Students in East Timor are finding their country's second official language tough to learn because there are so few opportunities to practice.
After voting for independence from Indonesia in September 1999, East Timor adopted Portuguese as one of its two official languages. Tetum, an indigenous language spoken by 82 per cent of the people, was chosen as the other. East Timor was a former colony of Portugal and Portuguese was used to communicate with the international community during the Indonesian occupation between 1975-99. But only 5 per cent of the people actually speak the language, according to the United Nations Development Programme. Few 18 to 25-year-olds have any experience of Portuguese.

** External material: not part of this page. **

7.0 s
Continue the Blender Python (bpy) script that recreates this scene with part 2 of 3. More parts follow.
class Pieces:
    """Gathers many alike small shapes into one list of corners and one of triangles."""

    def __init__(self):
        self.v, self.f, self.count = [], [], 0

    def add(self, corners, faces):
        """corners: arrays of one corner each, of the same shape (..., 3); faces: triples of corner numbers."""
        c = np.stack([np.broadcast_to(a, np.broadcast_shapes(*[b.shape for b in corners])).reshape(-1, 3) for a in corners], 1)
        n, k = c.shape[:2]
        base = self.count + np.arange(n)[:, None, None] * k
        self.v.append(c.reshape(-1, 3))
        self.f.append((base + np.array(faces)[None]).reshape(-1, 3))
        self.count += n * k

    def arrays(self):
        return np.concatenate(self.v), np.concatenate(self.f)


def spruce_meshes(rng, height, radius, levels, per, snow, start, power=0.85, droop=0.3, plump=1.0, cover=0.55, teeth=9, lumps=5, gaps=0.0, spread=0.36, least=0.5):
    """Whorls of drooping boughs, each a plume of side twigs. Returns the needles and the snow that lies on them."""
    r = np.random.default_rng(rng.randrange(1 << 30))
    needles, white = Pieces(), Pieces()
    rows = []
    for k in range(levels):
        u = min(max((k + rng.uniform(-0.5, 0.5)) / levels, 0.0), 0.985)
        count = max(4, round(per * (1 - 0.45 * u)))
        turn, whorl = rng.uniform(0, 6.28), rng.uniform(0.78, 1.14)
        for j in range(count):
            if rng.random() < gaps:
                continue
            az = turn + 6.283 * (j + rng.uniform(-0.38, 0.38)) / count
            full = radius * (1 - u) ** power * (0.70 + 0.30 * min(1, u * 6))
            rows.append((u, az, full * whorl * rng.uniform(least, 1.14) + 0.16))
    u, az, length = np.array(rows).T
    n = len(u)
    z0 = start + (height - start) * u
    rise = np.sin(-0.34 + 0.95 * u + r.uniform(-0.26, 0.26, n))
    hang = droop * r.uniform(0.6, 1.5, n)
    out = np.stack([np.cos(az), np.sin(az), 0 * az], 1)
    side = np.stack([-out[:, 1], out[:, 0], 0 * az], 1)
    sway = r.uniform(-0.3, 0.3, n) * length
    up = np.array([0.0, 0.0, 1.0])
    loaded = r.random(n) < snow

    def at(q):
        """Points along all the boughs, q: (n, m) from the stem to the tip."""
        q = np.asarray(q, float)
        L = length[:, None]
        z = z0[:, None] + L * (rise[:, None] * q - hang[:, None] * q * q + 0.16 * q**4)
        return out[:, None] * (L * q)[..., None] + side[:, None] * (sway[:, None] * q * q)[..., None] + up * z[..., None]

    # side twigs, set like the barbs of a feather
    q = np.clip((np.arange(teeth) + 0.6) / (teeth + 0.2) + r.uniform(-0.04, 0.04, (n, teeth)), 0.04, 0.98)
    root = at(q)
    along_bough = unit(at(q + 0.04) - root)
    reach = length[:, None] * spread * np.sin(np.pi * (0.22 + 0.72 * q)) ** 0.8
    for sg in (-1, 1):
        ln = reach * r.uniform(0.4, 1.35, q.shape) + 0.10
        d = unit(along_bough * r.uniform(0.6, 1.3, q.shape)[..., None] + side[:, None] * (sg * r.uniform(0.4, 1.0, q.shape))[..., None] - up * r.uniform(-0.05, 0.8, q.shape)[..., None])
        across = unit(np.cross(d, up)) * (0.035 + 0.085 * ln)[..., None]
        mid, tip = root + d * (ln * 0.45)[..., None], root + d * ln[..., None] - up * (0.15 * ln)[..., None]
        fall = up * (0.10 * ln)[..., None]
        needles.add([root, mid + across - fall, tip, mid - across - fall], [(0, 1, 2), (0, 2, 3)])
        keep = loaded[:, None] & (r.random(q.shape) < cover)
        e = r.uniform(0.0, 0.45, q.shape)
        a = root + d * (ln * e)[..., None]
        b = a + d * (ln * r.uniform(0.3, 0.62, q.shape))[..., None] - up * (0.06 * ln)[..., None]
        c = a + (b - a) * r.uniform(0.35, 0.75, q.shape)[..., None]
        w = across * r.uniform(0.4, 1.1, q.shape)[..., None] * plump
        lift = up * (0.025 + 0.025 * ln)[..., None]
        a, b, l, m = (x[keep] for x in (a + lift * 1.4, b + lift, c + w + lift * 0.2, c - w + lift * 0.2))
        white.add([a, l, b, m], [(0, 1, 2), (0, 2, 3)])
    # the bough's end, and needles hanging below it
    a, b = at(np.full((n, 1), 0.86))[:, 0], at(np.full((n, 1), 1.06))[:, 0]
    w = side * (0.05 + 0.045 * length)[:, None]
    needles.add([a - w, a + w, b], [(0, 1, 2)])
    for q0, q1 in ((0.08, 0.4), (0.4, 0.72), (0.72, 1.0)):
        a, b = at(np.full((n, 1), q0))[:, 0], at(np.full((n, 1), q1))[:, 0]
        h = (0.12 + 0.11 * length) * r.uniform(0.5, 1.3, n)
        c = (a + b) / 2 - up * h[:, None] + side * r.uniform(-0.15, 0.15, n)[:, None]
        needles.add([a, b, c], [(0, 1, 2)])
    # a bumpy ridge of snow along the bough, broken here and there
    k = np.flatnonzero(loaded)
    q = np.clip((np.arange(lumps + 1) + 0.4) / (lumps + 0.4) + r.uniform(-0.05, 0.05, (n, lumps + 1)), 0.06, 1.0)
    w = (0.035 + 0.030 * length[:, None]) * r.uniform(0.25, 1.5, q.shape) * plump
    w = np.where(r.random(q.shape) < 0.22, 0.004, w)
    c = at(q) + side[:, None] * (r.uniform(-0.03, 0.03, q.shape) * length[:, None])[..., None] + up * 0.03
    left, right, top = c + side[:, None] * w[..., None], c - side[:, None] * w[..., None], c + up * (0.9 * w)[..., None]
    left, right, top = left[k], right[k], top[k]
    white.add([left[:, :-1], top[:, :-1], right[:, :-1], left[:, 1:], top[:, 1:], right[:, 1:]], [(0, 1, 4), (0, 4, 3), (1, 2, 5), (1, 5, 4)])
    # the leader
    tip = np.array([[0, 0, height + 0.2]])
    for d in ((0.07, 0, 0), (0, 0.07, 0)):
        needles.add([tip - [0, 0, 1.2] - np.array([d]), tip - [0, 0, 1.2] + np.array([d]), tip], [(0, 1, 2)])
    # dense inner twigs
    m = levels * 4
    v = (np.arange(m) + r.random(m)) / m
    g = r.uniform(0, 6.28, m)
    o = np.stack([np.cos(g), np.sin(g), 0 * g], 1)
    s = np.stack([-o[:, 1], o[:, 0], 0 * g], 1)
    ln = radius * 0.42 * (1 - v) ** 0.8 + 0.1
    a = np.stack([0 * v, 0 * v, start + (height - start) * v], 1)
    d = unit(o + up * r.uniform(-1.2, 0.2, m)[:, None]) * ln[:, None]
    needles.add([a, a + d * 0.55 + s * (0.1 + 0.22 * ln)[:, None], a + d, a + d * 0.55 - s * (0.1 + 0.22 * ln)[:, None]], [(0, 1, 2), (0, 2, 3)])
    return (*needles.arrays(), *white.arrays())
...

"Some of us get to study Portuguese once a week for two hours," said Luizinho dos Santos, 22, an agriculture and economics major. "Our classes are big and we don't get time to practise in class. And we have no real contact with Portuguese outside class, except on TV."
Sergio da Silva Rei, 26, a political science student at the University of East Timor, added: "We want to support our government's language policy. But we have little chance to meet Portuguese speakers for practice and classes, we just focus on grammar. To be honest, we're happy using Indonesian and Tetum. And we'd like to learn English because it is the international language in East Timor."
Portuguese teaching at the university is old-fashioned and students find it daunting. Classrooms are crammed with students; the teacher lectures rather than encourages the students to speak the language; and the blackboard is covered in grammar rules explaining verb endings.
The problem with the lack of exposure to Portuguese is compounded by an acute lack of learning resources. East Timor is the poorest country in Asia: 41 per cent of the people live on 55 cents a day, according to the UNDP. Portugal has promised about $50 million (£33 million) to fund language development, but experts believe it will take up to 15 years before Portuguese is identified as a countrywide language.
Two thousand government staff, teachers, health workers and judiciary staff need Portuguese language training, and all government documents have to be translated. Over the past three years, students have witnessed first-hand English used as the lingua franca of UN workers. "English would be more useful than Portuguese," Mr da Silva Rei added.